The African community who lives without a future tense teaches us something profoundly Christian: hope need not be postponed. It can be lived in the present, practised in each act of justice, breathed in each moment of courage. Hope is a way of being now.
prayer
God of life and communal hope,
teach us to live hopefully today.
Where the world is wounded,
make us instruments of healing;
where joy is fragile,
make us companions of courage;
and where belonging is broken,
restore us in the spirit of Ubuntu. Amen.
bible reading
John 4:1–26 :
The Samaritan Woman at the Well
The meeting at the well between Jesus and the Samaritan woman is a profound moment of truth-telling and reconciliation.
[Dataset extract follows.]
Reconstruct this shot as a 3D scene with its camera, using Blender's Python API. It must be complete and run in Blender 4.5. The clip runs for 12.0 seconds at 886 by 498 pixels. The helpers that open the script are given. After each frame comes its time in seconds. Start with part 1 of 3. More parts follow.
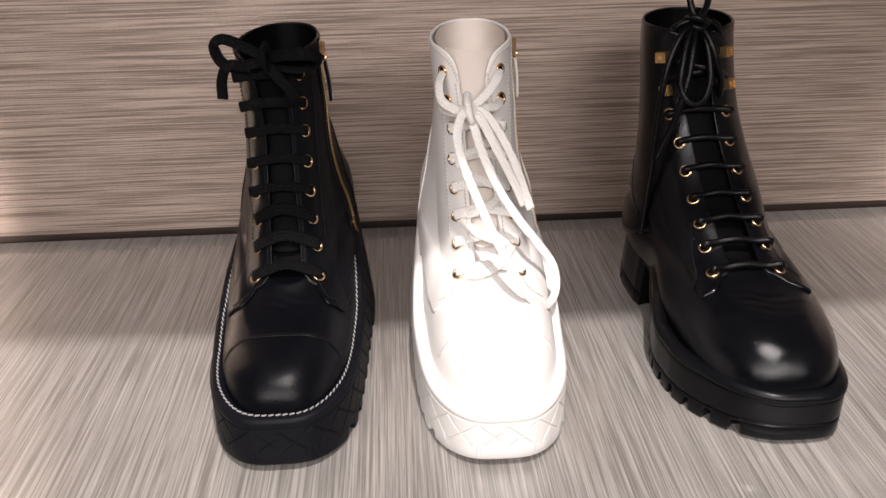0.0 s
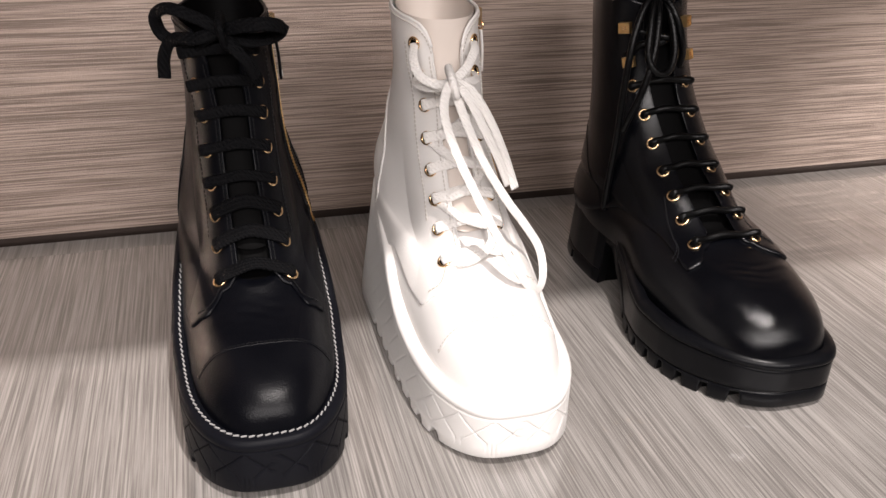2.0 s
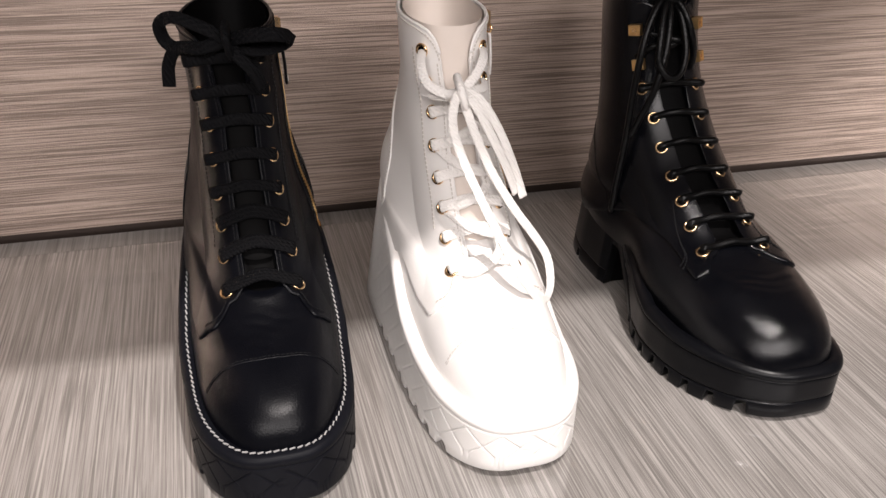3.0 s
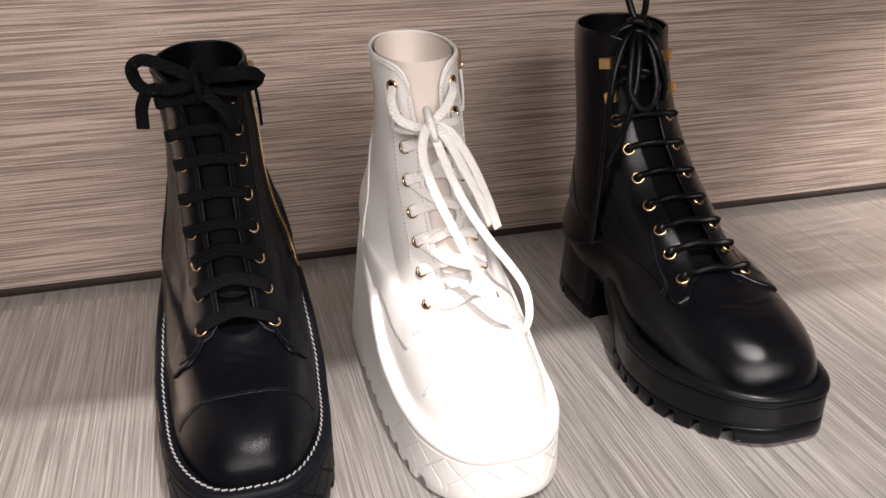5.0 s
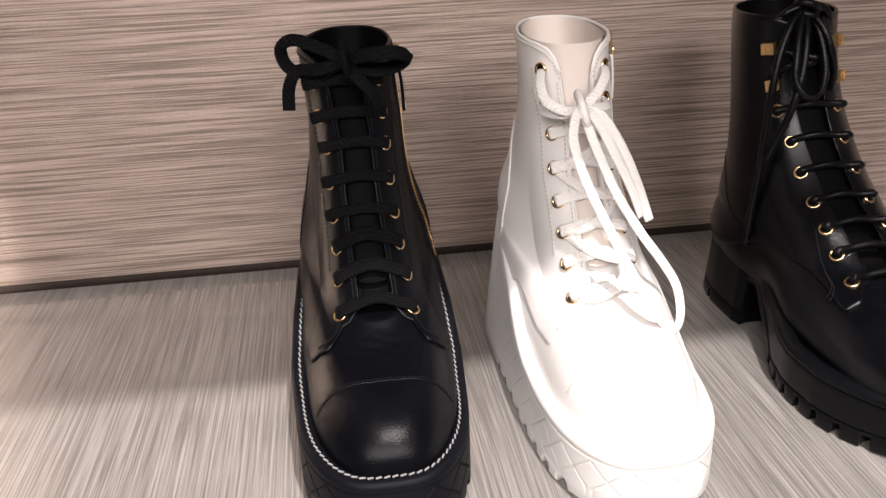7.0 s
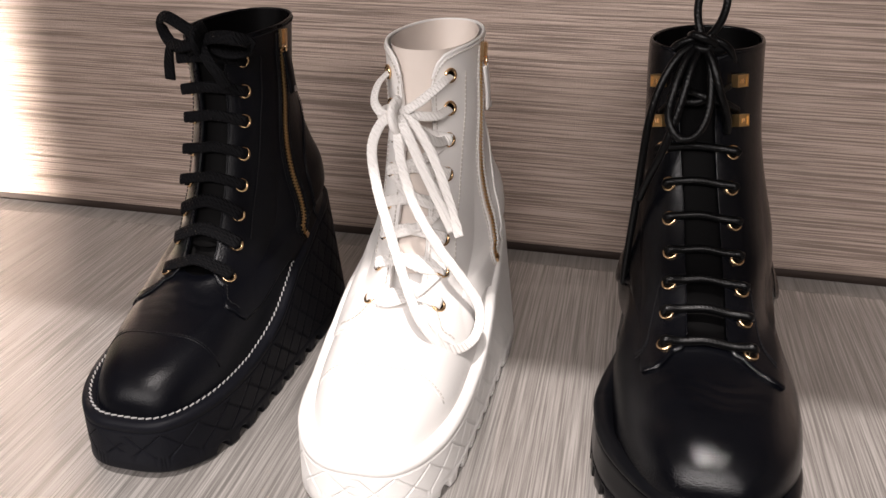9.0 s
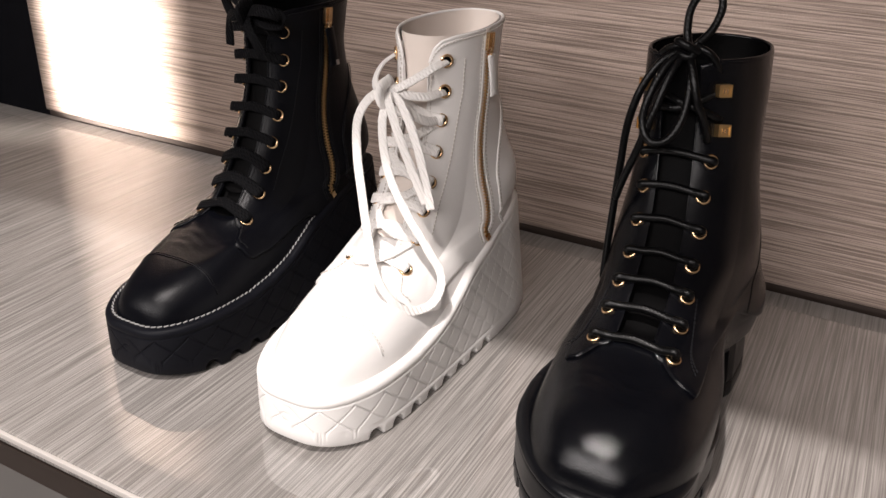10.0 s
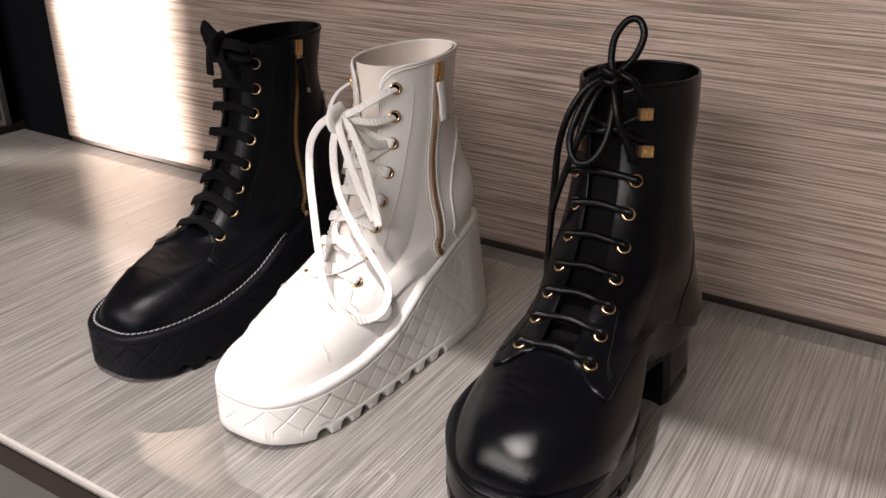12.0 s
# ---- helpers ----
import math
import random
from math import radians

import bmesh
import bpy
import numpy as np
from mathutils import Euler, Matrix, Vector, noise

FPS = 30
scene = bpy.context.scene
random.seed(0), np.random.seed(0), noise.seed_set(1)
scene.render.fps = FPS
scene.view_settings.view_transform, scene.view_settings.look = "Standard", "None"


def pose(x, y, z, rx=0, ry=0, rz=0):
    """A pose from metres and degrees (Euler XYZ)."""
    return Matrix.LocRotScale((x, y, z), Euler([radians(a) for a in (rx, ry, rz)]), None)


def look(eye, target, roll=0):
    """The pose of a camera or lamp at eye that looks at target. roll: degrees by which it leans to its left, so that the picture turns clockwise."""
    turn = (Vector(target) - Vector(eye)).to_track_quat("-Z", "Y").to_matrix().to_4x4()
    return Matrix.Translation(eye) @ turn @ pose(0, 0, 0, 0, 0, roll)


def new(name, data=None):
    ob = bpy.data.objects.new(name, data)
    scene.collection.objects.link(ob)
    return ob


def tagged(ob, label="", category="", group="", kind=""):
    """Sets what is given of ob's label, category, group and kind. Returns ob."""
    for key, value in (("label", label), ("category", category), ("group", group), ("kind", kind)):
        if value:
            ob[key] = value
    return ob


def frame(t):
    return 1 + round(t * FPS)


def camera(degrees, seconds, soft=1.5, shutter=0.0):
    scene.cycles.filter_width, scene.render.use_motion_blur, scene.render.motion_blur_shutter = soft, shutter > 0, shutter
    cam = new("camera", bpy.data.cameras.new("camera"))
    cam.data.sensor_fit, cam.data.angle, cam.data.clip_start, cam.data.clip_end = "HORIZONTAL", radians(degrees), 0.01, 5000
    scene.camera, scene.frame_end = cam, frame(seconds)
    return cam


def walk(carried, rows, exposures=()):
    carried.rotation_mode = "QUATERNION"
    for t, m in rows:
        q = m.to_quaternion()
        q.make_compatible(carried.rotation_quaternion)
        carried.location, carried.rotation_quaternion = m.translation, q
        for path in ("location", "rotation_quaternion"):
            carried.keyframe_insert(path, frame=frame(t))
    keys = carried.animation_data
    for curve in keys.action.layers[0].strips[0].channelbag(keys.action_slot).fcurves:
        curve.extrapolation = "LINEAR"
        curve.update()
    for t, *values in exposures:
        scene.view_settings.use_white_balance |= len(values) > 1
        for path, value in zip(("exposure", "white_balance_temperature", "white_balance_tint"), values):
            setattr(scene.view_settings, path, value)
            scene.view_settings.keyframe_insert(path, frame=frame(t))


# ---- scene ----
cam = camera(55.1, 12.0)
PATH = [
    (0, (0.156, -0.154, 0.388), (0.253, 1.64, -0.49), -1.1),
    (0.5, (0.133, -0.137, 0.387), (0.397, 1.624, -0.524), 0.2),
    (1, (0.105, -0.125, 0.378), (0.486, 1.634, -0.495), -0.1),
    (1.5, (0.075, -0.107, 0.371), (0.519, 1.628, -0.52), 0.5),
    (2, (0.053, -0.095, 0.366), (0.543, 1.622, -0.536), 1.3),
    (2.5, (0.044, -0.082, 0.372), (0.551, 1.618, -0.551), 1.6),
    (2.7, (0.052, -0.077, 0.391), (0.531, 1.603, -0.581), 1.6),
    (4.3, (0.049, -0.084, 0.373), (0.566, 1.62, -0.536), 0.8),
    (4.5, (0.061, -0.094, 0.365), (0.549, 1.642, -0.5), -0.1),
    (5, (0.072, -0.092, 0.371), (0.55, 1.66, -0.466), -0.6),
    (5.5, (0.048, -0.077, 0.377), (0.567, 1.665, -0.456), -0.6),
    (6, (0.026, -0.063, 0.364), (0.595, 1.655, -0.487), -0.4),
    (6.5, (0.016, -0.063, 0.353), (0.456, 1.703, -0.475), -1.7),
    (6.8, (0.031, -0.065, 0.35), (0.41, 1.708, -0.493), -2.0),
    (7, (0.053, -0.072, 0.348), (0.281, 1.744, -0.458), -2.2),
    (7.5, (0.173, -0.07, 0.366), (0.096, 1.775, -0.4), -1.5),
    (7.7, (0.213, -0.076, 0.38), (0.109, 1.763, -0.399), 0.4),
    (9.3, (0.394, -0.066, 0.363), (-0.093, 1.657, -0.529), 0.9),
    (9.5, (0.433, -0.063, 0.37), (-0.144, 1.619, -0.544), 1.5),
    (10, (0.518, -0.058, 0.377), (-0.312, 1.53, -0.511), 1.8),
    (10.5, (0.564, -0.058, 0.386), (-0.34, 1.498, -0.486), 2.0),
    (11, (0.586, -0.054, 0.391), (-0.356, 1.498, -0.448), 1.6),
    (11.5, (0.596, -0.056, 0.39), (-0.354, 1.501, -0.429), 1.3),
    (12, (0.606, -0.056, 0.391), (-0.339, 1.493, -0.449), 0.3),
]
walk(cam, [(t, look(eye, target, roll)) for t, eye, target, roll in PATH], exposures=[(0, 0.0), (2.5, 0.04), (4.5, 0.1), (6.0, 0.17), (7.0, 0.24), (7.6, 0.12), (9.5, 0.0), (12.0, -0.04)])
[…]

In the book No Future Without Forgiveness, Archbishop Desmond Tutu insists that truth must precede reconciliation. Jesus does not avoid the woman’s history; he names it with compassion rather than condemnation: “You have had five husbands…” This is truth spoken in love. It is a recognition that healing requires honesty. For Tutu, this encounter models the deep spiritual process at the heart of restorative justice: not denial or forgetting, but the courage to face what is broken so that forgiveness can begin to flow.
This bible story also highlight the crossing of boundaries. Jesus, a Jewish man, initiates conversation with a Samaritan woman – someone doubly marginalised by ethnicity and gender. In that moment, exclusion is undone. For Tutu, who lived his ministry in a society fractured by apartheid, this is what divine grace looks like: the dismantling of the walls that divide human beings, the discovery that “our humanity is bound up together.” The well in this account becomes a sign of Ubuntu – “I am because we are” – as Jesus reveals that living water is offered to all, not through privilege but through presence.
Tutu’s theology is always rooted in joy after lament. He would have seen the Samaritan woman’s transformation – leaving her jar of water at the well in order to tell her community- as the fruit of forgiveness: shame turned to testimony, isolation turned to belonging. It was the same movement that Tutu witnessed again and again in the Truth and Reconciliation Commission, when victims and perpetrators alike found freedom through truth and mercy.
In this season of Lent, the story reminds us that repentance is not about self-condemnation but about coming to the well, letting ourselves be seen, and discovering that grace runs deeper than shame.
reflective action
Choose one small act today that nurtures life – an email of encouragement, a donation, a forgiveness offered, a conversation shared with someone overlooked.
Let your action be your prayer: a way of living hopefully in the present, in solidarity with those who hope simply by surviving.
journalling prompt
Imagine yourself sitting with this displaced community beside their developing university –
feel the warmth of the sun, hear the voices of children learning, sense the resilience in the air.
What does hope look like there?
What part of your own life feels connected to their story?
Write or sketch what rises within you – a word, an image, a prayer – allowing your imagination to inhabit their hopeful present.
Or
Draw or sketch your own “well” – a simple circle, a stone outline, even a doorway.
Inside the well, write the truths you feel ready to acknowledge before God: emotions, memories, fears, or hopes you normally keep hidden.
Around the outside of the well, write or draw the “living water” you long for – healing, courage, reconciliation, companionship, or clarity.
Or
Using colour or texture (pens, pastels, watercolours, collage), show the movement from dryness to living water.
This can be abstract. Let the colours represent the journey from shame to joy, or from isolation to belonging.
Allow the page to become a prayer in shape and colour, not only words.